_WHAT THIS TASK INVOLVES_
Write out the data again exactly, skipping every picture.

_DATASET EXCERPT_
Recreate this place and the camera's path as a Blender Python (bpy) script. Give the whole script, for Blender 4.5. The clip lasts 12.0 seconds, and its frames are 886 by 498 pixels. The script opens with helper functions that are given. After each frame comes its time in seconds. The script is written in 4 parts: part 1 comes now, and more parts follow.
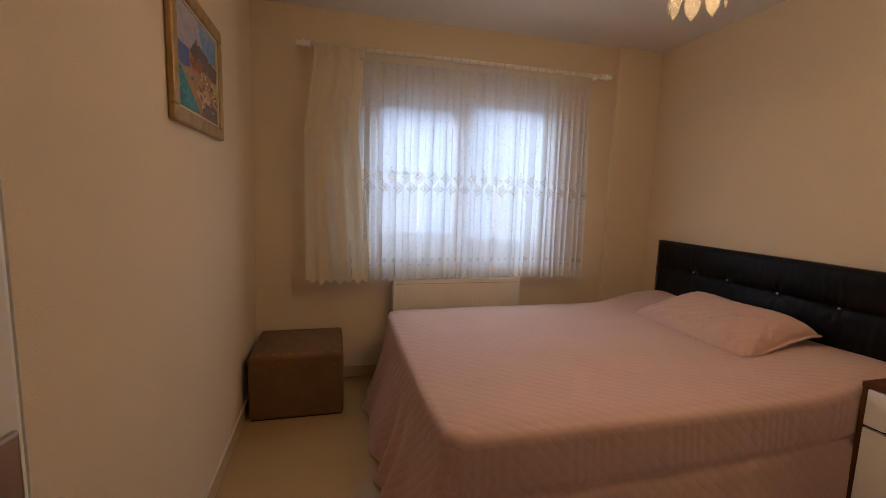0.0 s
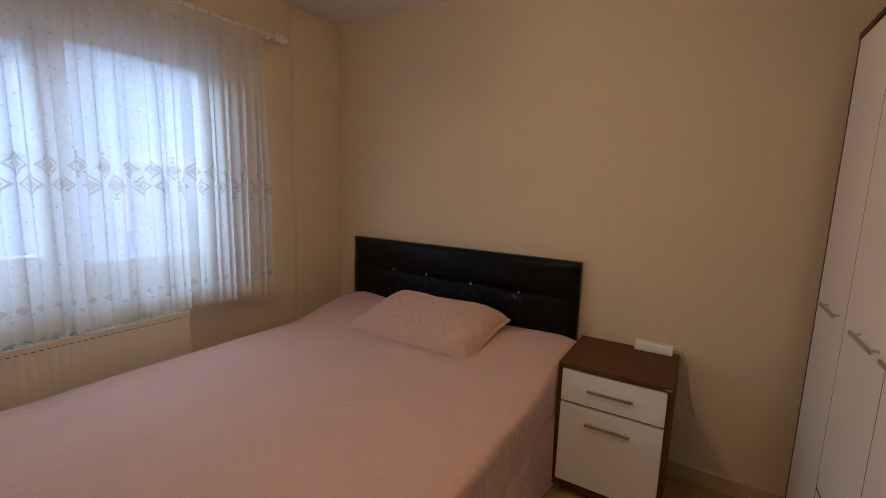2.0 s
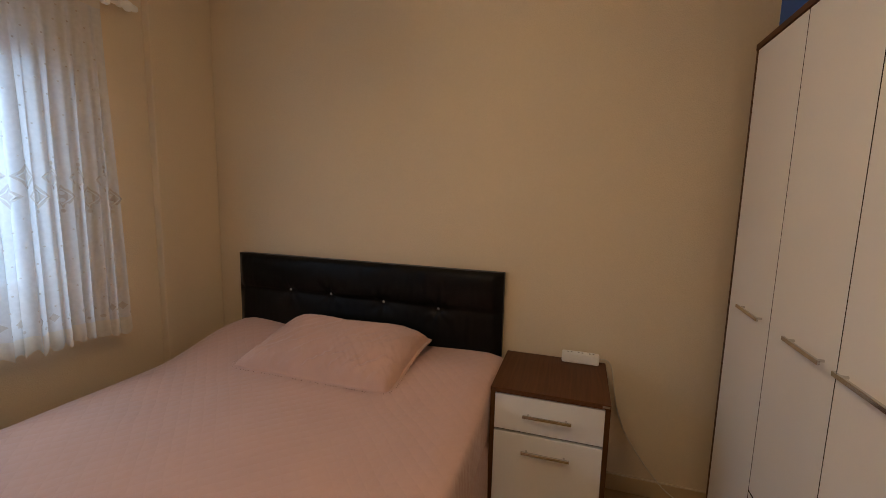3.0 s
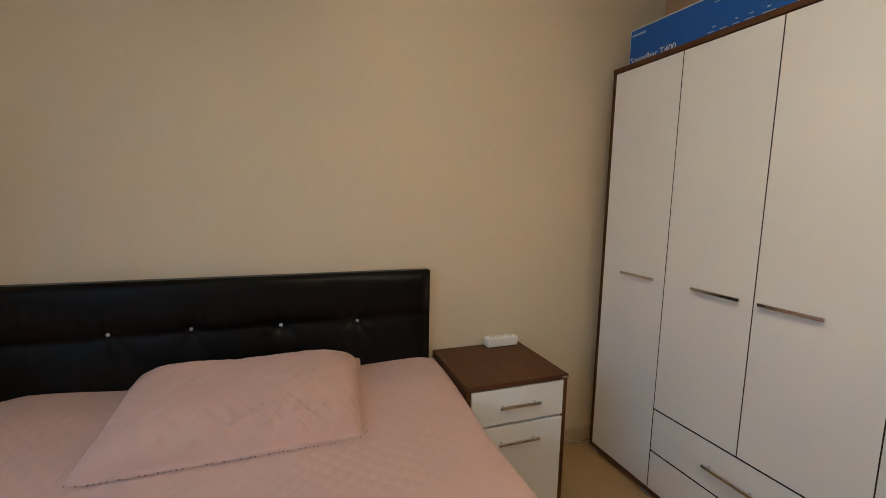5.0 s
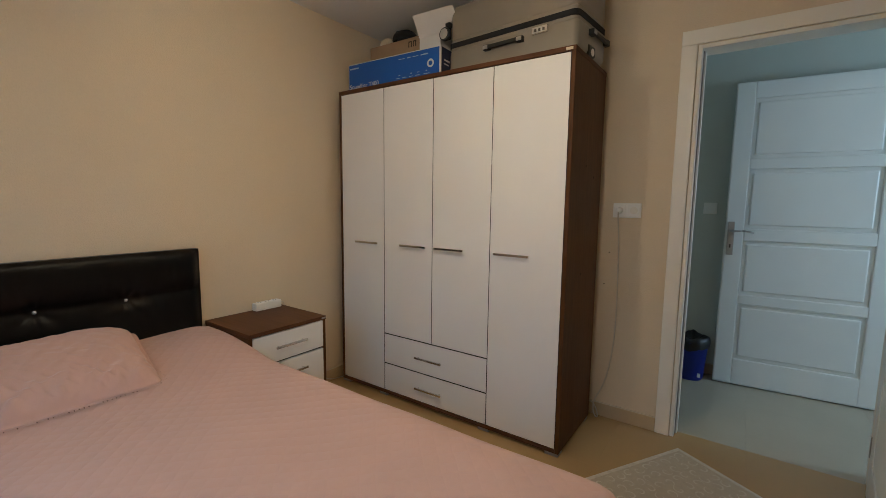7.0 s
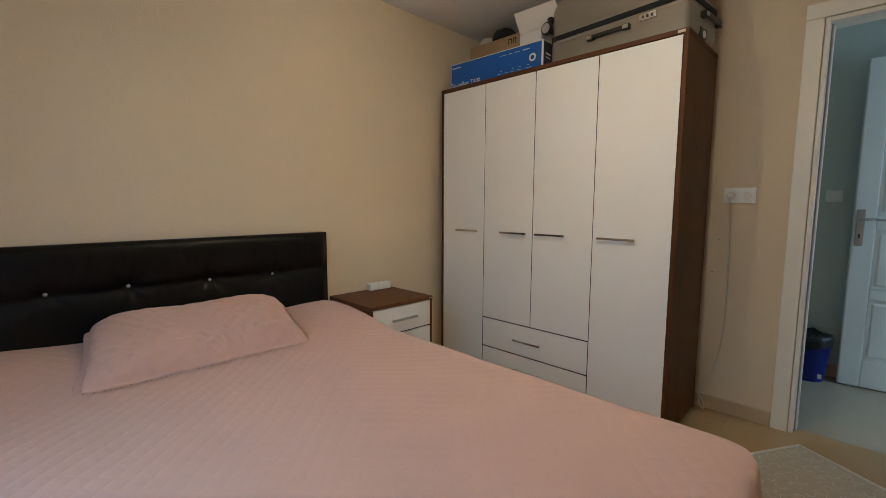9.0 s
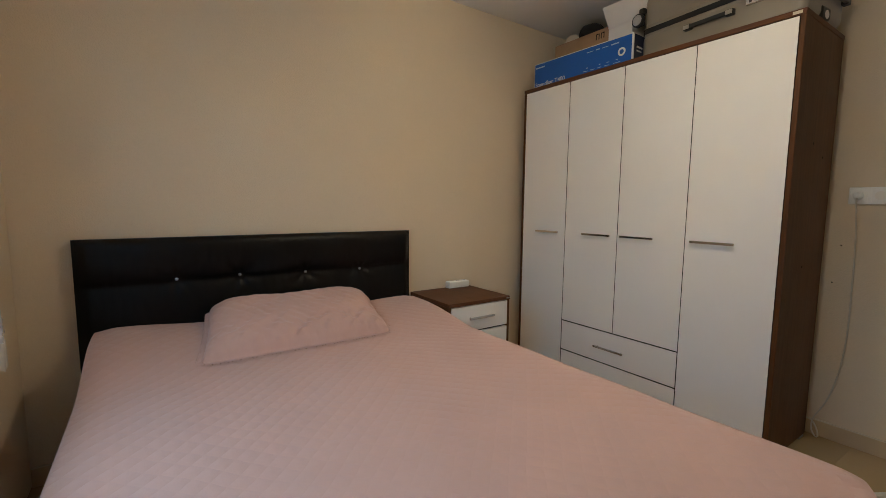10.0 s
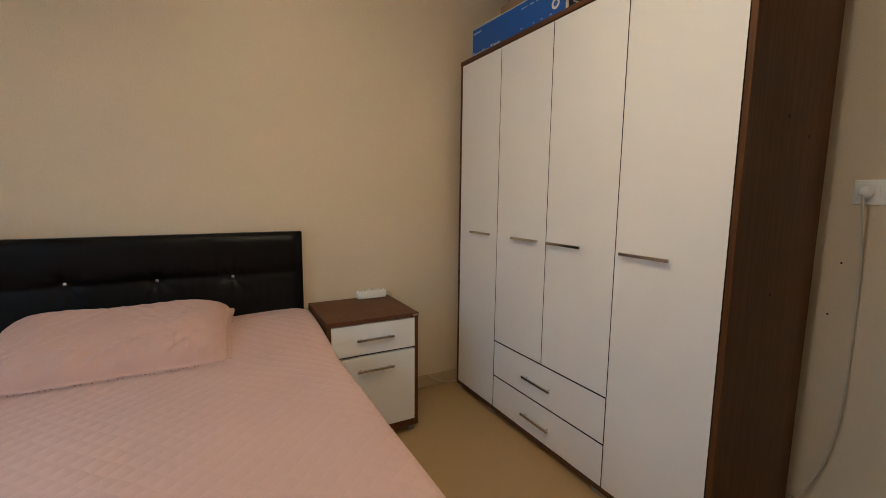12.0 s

_RESPONSE TO THIS EXERCISE_
Recreate this place and the camera's path as a Blender Python (bpy) script. Give the whole script, for Blender 4.5. The clip lasts 12.0 seconds, and its frames are 886 by 498 pixels. The script opens with helper functions that are given. After each frame comes its time in seconds. The script is written in 4 parts: part 1 comes now, and more parts follow.
0.0 s
2.0 s
3.0 s
5.0 s
7.0 s
9.0 s
10.0 s
12.0 s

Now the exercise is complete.